On Monday, April 4, the CHRGJ and Tandon School of Engineering co-hosted a workshop on Tableau Public, to train human rights practitioners in presenting their data in more convincing and visually appealing ways. This session was part of CHRGJ’s Data Visualization research project, which examines the ways in which human rights groups can use data visualization to enhance the impact and effectiveness of their research and advocacy.
In this project, CHRGJ is investigating ways in which human rights groups can use data visualization to enhance the impact and effectiveness of their research and advocacy. With a grant from the MacArthur Foundation, Professor Satterthwaite is collaborating with Professor Enrico Bertini and Professor Oded Nov of NYU-Poly as co-Primary Investigators to research different methods human rights groups are using to visualize their data and how this can be improved. Using the body of research resulting from the project, the team will develop guidelines to help human rights advocates use data visualization more effectively. The team will communicate these guidelines in a specially designed website and in-person at a series of trainings for researchers and advocates working on human rights.
The workshop was led by Dash Davidson, a data analyst at Tableau, who demonstrated ways to explore, understand and interact with data, and illustrated ways in which human rights practitioners can anticipate and react to this by employing interactive data visualization strategies. Davidson provided several hands-on exercises, showing how various digital work packages can help practitioners bring data to life through visualization. Participants were coached in creating interactive dashboards, reports, charts, maps and real-time analysis on the basis of existing data, in ways that were directly relevant to participants’ daily work.

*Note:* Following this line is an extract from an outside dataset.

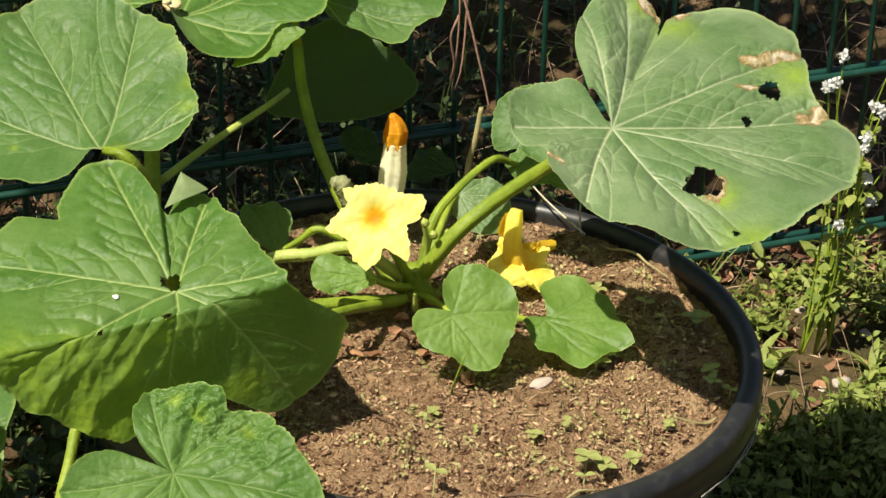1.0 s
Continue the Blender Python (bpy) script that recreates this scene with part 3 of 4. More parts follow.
leaf_of["t"] = part_of("leaf", leaf_mesh("leaf", (-0.3593, -0.2547, 0.5698), (-0.124, -0.354, 0.927), (0.296, 0.879, 0.375),
    [152, 154, 156, 151, 152, 145, 140, 134, 133, 127, 115, 89, 81, 75, 71, 69, 70, 119, 133, 136, 127, 145, 143, 142, 135, 126, 121, 121, 128, 140, 142, 150],
    pet=(-0.071, -0.0105), axis=0, fan=(44, 65, 11, -16, -51, -69, -114), pleats=(0.07, -0.05, -0.09, 0.06, -0.07, 0.05, -0.03), crinkles=((-0.045, 0.07, 0.045, 0.0028), (-0.02, 0.035, 0.03, 0.0018)), seed=11, relief=0.006, cup=0.1, wave=0.01, material=LEAF_RICH, holes=((0.02876, -0.1256, 0.00671, 1.5),)), plant, "large high green leaf with fallen petals on it")
leaf_of["t2"] = part_of("leaf", leaf_mesh("leaf", (-0.1858, -0.2788, 0.5517), (-0.035, -0.416, 0.909), (0.95, 0.269, 0.16),
    [71, 78, 85, 94, 105, 97, 87, 75, 62, 55, 51, 50, 51, 55, 61, 75, 86, 90, 97, 99, 82, 82, 73, 66, 63, 62, 64, 68],
    pet=(-0.0675, -0.0148), seed=13, cup=0.05), plant, "green leaf beside the highest leaf")
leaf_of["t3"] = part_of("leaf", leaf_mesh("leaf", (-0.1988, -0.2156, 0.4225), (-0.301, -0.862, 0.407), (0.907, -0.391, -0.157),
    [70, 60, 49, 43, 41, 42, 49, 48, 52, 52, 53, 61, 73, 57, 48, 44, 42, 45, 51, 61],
    pet=(-0.0665, -0.008), seed=15, rings=40, spokes=160, material=LEAF_SHADED), plant, "leaf near the fence, coloured dark for shade")
leaf_of["s"] = part_of("leaf", leaf_mesh("leaf", (-0.2083, -0.5543, 0.3507), (-0.12, -0.608, 0.785), (0.465, -0.733, -0.496),
    [36, 35, 34, 34, 34, 34, 36, 38, 39, 40, 42, 44, 45, 46, 46, 47, 47, 47, 46, 45, 41, 38, 33, 29, 24, 19, 36, 44, 46, 47, 46, 46, 43, 41, 39, 37, 37, 38, 40, 42, 44, 44, 42, 39],
    pet=(-0.0126, -0.0094), axis=0, fan=(59, -6, 116, -100, -44), seed=17, relief=0.0015, veins=0.6, wave=0.004, pucker=0.0007, rings=50, spokes=200, material=LEAF_YOUNG), plant, "small bright heart-shaped leaf")
leaf_of["s2"] = part_of("leaf", leaf_mesh("leaf", (-0.114, -0.5448, 0.3262), (-0.113, -0.323, 0.94), (0.678, -0.716, -0.165),
    [50, 46, 41, 38, 36, 34, 34, 35, 36, 38, 38, 40, 42, 45, 46, 48, 49, 50, 49, 45, 36, 29, 26, 26, 39, 42, 40, 40, 40, 39, 40, 41, 40, 40, 41, 43, 45, 47, 46, 43, 41, 40, 42, 46],
    pet=(-0.0231, -0.0092), axis=0, fan=(11, -23, 54, 102, -95), seed=19, relief=0.0015, veins=0.6, wave=0.005, pucker=0.0007, rings=50, spokes=200, material=LEAF_YOUNG), plant, "small leaf low over the soil")
leaf_of["s3"] = part_of("leaf", leaf_mesh("leaf", (-0.282, -0.4598, 0.3566), (-0.189, -0.541, 0.819), (-0.943, 0.332, 0.001),
    [25, 25, 24, 22, 18, 15, 17, 20, 22, 28, 26, 22, 17, 16, 15, 16, 18, 21, 25, 25],
    pet=(-0.0225, 0.0035), seed=21, relief=0.002, wave=0.004, rings=30, spokes=140, material=LEAF_YOUNG), plant)
leaf_of["s4"] = part_of("leaf", leaf_mesh("leaf", (-0.3063, -0.3409, 0.3474), (-0.189, -0.541, 0.819), (-0.072, 0.84, 0.538),
    [22, 26, 28, 24, 19, 17, 16, 16, 19, 22, 27, 23, 20, 19, 19, 21, 22, 21, 23, 21],
    pet=(-0.0228, 0.0004), seed=23, relief=0.002, wave=0.004, rings=30, spokes=140), plant)
# Given the paler leaf colour to show it sunlit.
leaf_of["s5"] = part_of("leaf", leaf_mesh("leaf", (-0.126, -0.3739, 0.352), (-0.203, -0.581, 0.788), (0.426, -0.777, -0.463),
    [29, 27, 26, 25, 26, 28, 27, 28, 27, 28, 27, 27, 25, 25, 25, 23, 24, 25, 28, 28],
    pet=(-0.0198, -0.0062), seed=25, relief=0.002, wave=0.004, rings=30, spokes=140, material=LEAF_GREY), plant)
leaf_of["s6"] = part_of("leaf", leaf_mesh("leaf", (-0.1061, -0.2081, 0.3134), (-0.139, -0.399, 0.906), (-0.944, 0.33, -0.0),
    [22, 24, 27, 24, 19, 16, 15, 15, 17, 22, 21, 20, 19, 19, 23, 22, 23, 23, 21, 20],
    pet=(-0.0182, 0.0069), seed=27, relief=0.002, wave=0.004, rings=30, spokes=140, material=LEAF_SHADED), plant)
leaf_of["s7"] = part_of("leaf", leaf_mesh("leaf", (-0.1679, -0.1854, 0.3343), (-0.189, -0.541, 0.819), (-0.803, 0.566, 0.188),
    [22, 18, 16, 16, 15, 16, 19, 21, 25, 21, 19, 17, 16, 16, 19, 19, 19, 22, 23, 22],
    pet=(-0.0167, 0.0083), seed=29, relief=0.002, wave=0.004, rings=30, spokes=140, material=LEAF_SHADED), plant)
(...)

Davidson also discussed the relationship between, and advantages and disadvantages of, data visualization and storytelling. Together with an audience of students and practitioners, he sought to articulate this relationship more clearly and walked the group through various scenarios in which one or the other might be more relevant.
He highlighted “data story” types for use when examining data and deciding how best to visualize data. These include change over time (from time series data), drilling down and zooming out (for when different conclusions can be drawn from data at higher level vs nuanced detailed viewing), contrast and intersections (to examine possible relationships within data), factors (to determine the various components of data), and outliers.